Even though Carroll was given a spreadsheet with some information, he wanted to know what that ranking meant and what it was based on, and where the data about him came from. Cambridge Analytica CEO Alexander Nix told a UK parliamentary committee that his company would not provide American citizens, like David Carroll, all the data it holds on them, or tell them where the data came from, and Nix said that there was no legislation in the US that allowed individuals to make such a request.

The UK’s Information Commissioner, Elizabeth Denham, sent a letter to Cambridge Analytica asking where the data on Professor Carroll came from, and what had been done with it. Elizabeth Denham is also reported to have said that, whether or not the people behind Cambridge Analytica decide to fold their operation, a continued refusal to engage with the ICO will still potentially breach an Enforcement Notice, and it will then become a criminal matter.

What Does This Mean For Your Business?

Many people have been shocked and angered by the recent scandal involving Facebook and its sharing of Facebook user data with Cambridge Analytica. The action by Professor Carroll could not only shed light on how millions of American voters were targeted online in the run-up to the 2016 election, but it could also lead to a wider understanding of what data is stored about us and how it is used by companies and organisations.
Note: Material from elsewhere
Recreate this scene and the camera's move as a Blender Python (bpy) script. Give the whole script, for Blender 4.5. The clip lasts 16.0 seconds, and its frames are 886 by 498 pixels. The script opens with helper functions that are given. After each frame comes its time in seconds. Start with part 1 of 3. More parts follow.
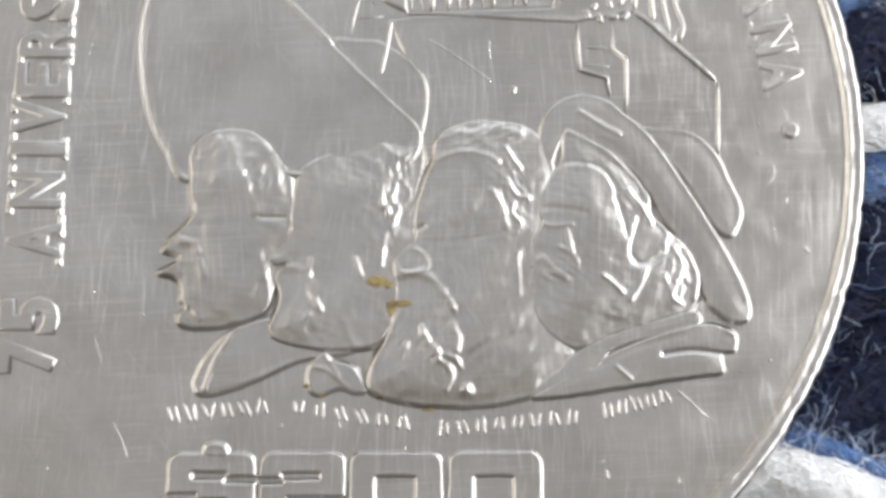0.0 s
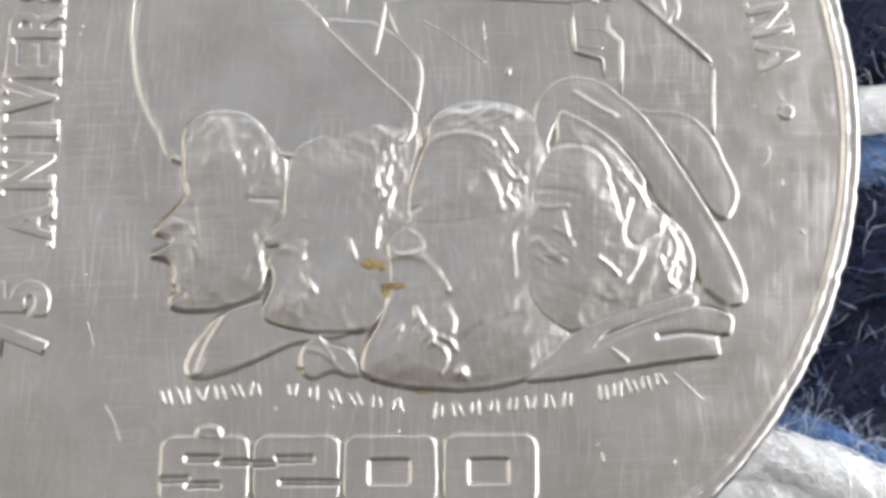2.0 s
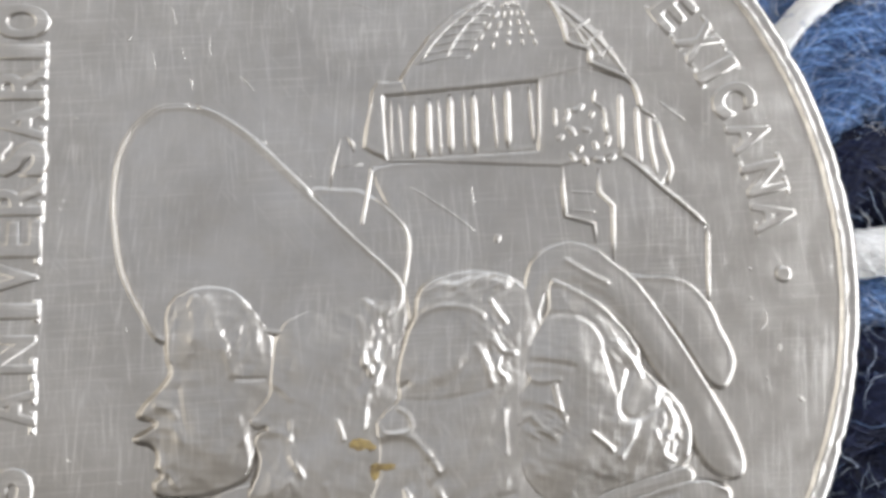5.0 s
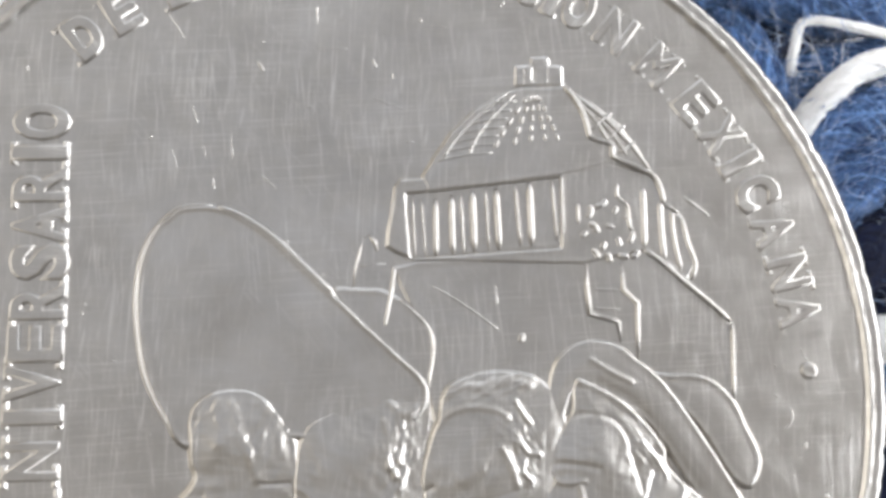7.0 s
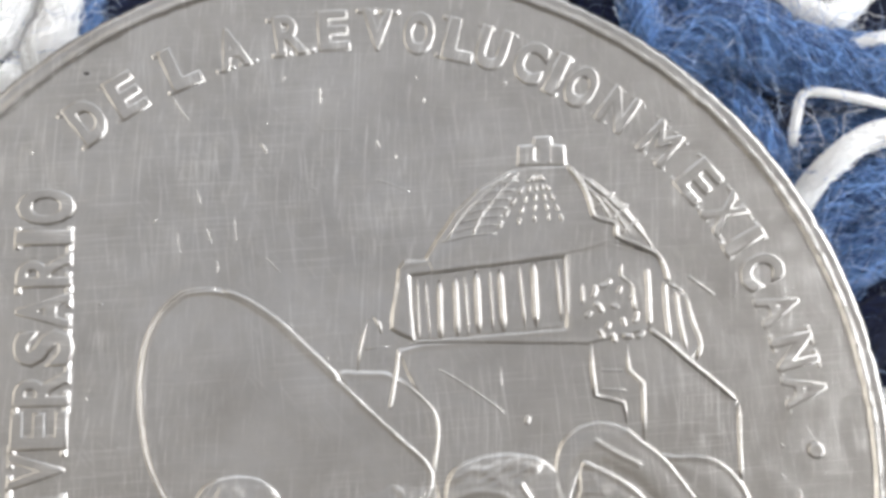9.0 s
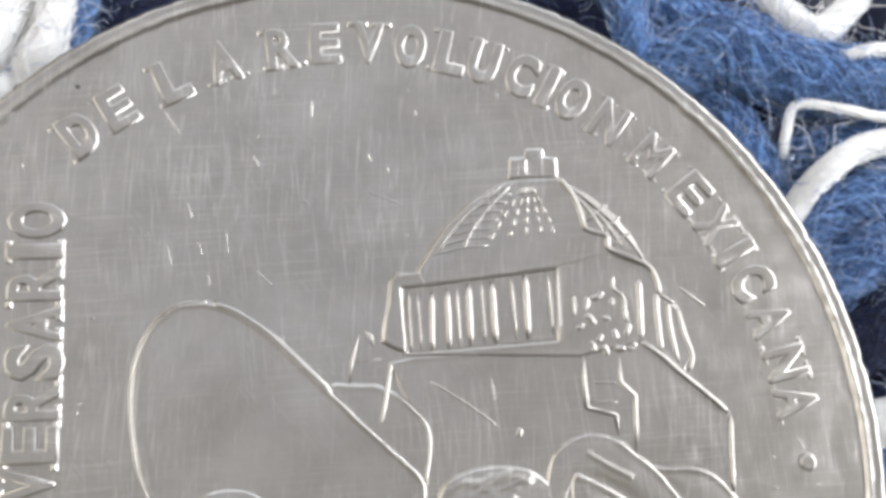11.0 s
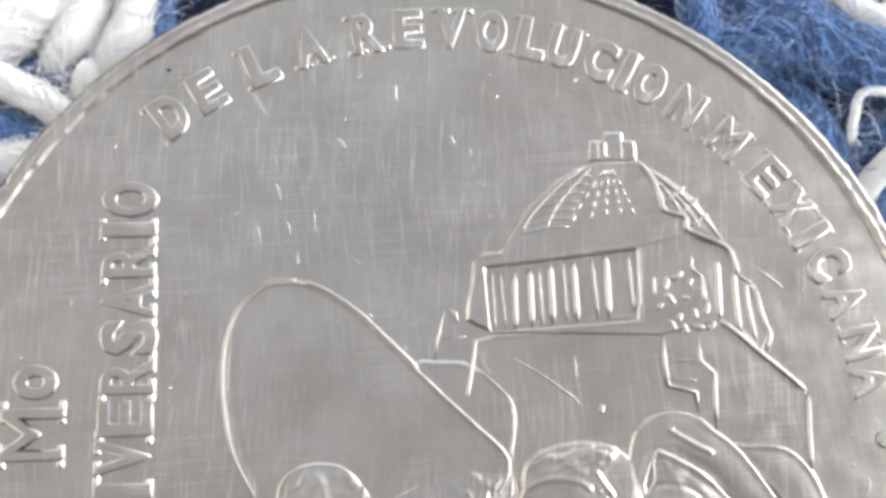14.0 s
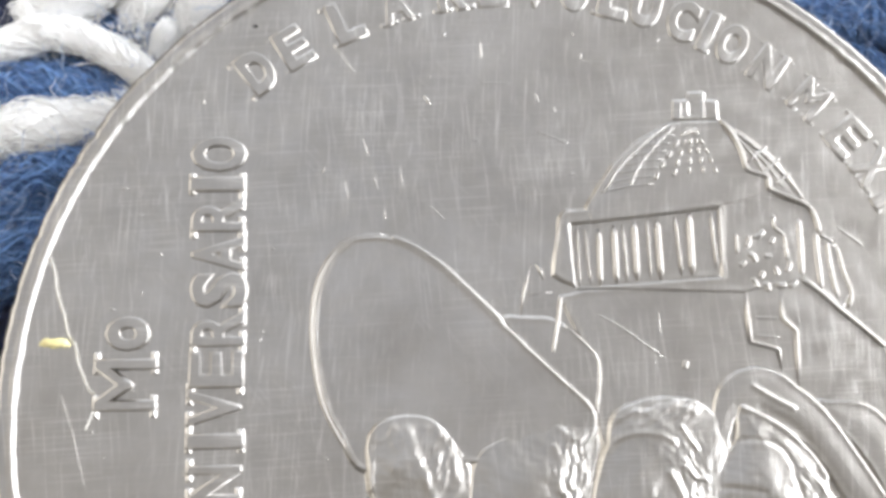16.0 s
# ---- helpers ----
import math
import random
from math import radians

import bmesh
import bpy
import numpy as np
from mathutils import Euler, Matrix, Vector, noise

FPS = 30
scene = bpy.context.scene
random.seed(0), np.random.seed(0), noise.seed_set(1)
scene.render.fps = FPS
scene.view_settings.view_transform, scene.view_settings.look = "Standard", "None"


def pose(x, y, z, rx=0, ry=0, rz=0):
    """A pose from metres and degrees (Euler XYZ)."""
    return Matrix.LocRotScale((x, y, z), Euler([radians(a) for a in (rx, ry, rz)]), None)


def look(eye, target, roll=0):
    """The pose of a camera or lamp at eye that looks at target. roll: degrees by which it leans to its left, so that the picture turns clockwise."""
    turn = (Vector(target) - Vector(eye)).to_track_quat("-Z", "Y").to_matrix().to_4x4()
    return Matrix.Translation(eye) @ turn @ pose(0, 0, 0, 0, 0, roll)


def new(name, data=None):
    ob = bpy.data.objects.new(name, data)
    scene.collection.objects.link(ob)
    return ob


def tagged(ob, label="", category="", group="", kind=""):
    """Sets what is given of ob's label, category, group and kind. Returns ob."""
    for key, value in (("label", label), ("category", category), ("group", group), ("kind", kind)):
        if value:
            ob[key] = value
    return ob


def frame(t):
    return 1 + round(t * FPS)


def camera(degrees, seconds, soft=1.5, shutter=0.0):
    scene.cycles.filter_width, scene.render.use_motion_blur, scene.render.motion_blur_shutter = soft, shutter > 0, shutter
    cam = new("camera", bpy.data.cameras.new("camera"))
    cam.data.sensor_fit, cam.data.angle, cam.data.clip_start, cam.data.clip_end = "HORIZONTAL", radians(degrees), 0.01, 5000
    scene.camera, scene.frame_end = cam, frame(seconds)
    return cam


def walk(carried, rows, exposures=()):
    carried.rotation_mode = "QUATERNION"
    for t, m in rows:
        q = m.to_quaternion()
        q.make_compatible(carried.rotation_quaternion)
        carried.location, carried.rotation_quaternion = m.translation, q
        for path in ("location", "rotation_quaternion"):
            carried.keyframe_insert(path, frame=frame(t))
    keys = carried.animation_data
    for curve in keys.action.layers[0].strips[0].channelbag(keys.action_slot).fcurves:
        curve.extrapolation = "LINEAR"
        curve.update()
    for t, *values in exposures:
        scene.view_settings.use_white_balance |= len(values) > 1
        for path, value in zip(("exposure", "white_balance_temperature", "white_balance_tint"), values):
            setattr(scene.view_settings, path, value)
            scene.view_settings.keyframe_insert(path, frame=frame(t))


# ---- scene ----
cam = camera(46.0, 16.0, soft=3.9)
# seconds, place in metres, turn in degrees
PATH = [
    (0.0, 0.00073, -0.00783, 0.03877, 8.53, -3.42, 0.00),
    (0.5, 0.00063, -0.00806, 0.03872, 8.13, -3.58, -0.04),
    (1.0, 0.00039, -0.00839, 0.03868, 8.22, -3.67, -0.02),
    (1.5, 0.00055, -0.00852, 0.03864, 8.38, -3.48, 0.00),
    (2.0, 0.00075, -0.00815, 0.03856, 8.24, -3.70, -0.09),
    (2.5, 0.00128, -0.00775, 0.03845, 8.24, -3.53, -0.22),
    (3.0, 0.00156, -0.00699, 0.03832, 8.13, -3.28, -0.36),
    (3.5, 0.00177, -0.00595, 0.03846, 8.42, -3.33, -0.65),
    (4.0, 0.00166, -0.00505, 0.03861, 8.35, -3.30, -0.71),
    (6.5, 0.00067, -0.00123, 0.03868, 8.38, -3.38, -1.09),
    (7.0, 0.00059, -0.00066, 0.03885, 8.51, -3.28, -1.14),
    (7.5, 0.00041, 0.00004, 0.03897, 9.07, -3.23, -1.31),
    (8.0, 0.00057, 0.00040, 0.03881, 9.57, -3.29, -1.46),
    (8.5, 0.00039, 0.00071, 0.03900, 9.39, -3.22, -1.52),
    (9.0, 0.00052, 0.00092, 0.03906, 9.89, -3.17, -1.56),
    (11.5, 0.00058, 0.00102, 0.03913, 10.45, -3.52, -1.76),
    (12.0, 0.00039, 0.00092, 0.03920, 10.52, -3.52, -1.72),
    (12.5, 0.00023, 0.00091, 0.03917, 10.43, -3.79, -1.75),
    (13.0, 0.00016, 0.00092, 0.03925, 10.31, -3.42, -1.68),
    (13.5, -0.00067, 0.00078, 0.03941, 10.37, -3.45, -1.61),
    (14.0, -0.00159, 0.00027, 0.03947, 10.63, -3.04, -1.43),
    (14.5, -0.00188, 0.00021, 0.03936, 10.53, -3.20, -1.35),
    (15.0, -0.00224, 0.00008, 0.03931, 10.45, -3.30, -1.34),
    (15.5, -0.00317, -0.00012, 0.03940, 10.33, -3.17, -1.25),
    (16.0, -0.00403, -0.00053, 0.03946, 9.76, -3.03, -1.01),
]
walk(cam, [(t, pose(*row)) for t, *row in PATH], [(0.0, 0.0), (4.0, -0.03), (9.0, 0.0), (13.0, 0.05), (16.0, 0.14)])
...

The right to request personal data that an organisation holds about us is a cornerstone right in data protection law, and this right will be brought into even sharper focus by the introduction of GDPR this month. GDPR will also give EU citizens the ‘right to be forgotten’, and has already put pressure on UK companies to put their data house in order, and prepare to comply or face stiff penalties.

This story also shows that American citizens can request information from companies that process their data in the UK.